MCN: Beyond acting, you have your own studio in Significant Productions. What are you looking to accomplish behind the camera?
FW: As a company, we have done different kinds of films. When we did Roxanne Roxanne for Netflix, that was talked about by [Netflix chief content officer] Ted Sarandos as one of the most successful projects they’ve had. There’s been a success for us as a company from the very beginning with Fruitvale Station — which garnered an audience that made it financially and critically successful — because these are stories that people want and need to hear. Our last movie was Sorry to Bother You and we did a movie which I thought was really beautiful in Songs My Brother Taught Me, which is a Native American film. We have an Angela Davis project coming up and ideally we want to do one to two films a year.
MCN: I would be remiss if I didn’t ask about Black Panther. Were you surprised by the success of that film?
FW: I thought Black Panther was going to be a massive success initially, but I can’t say that I had the understanding of the cultural relevance it would have and how it penetrated society.

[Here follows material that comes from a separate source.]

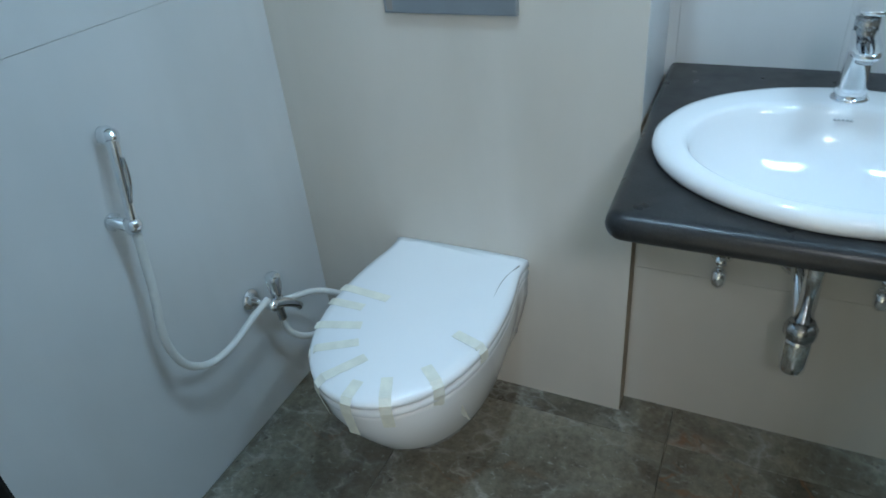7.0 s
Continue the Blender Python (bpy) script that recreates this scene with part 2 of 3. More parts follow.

I believed in [Black Panther director] Ryan Coogler, I believed in the story, and I believed that people wanted to see a story like that. The way that it’s helped people formulate more of their identity and their own strength and sense of pride, and the way it’s been used as a cultural icon across this country and across Africa is a touchtone, and I don’t think that could have been anticipated. I’ve always known that some films would be able shift people’s consciousness, and I think that [Black Panther] is part of that. I’m proud to be involved in it and I think it’s a maniacally important film.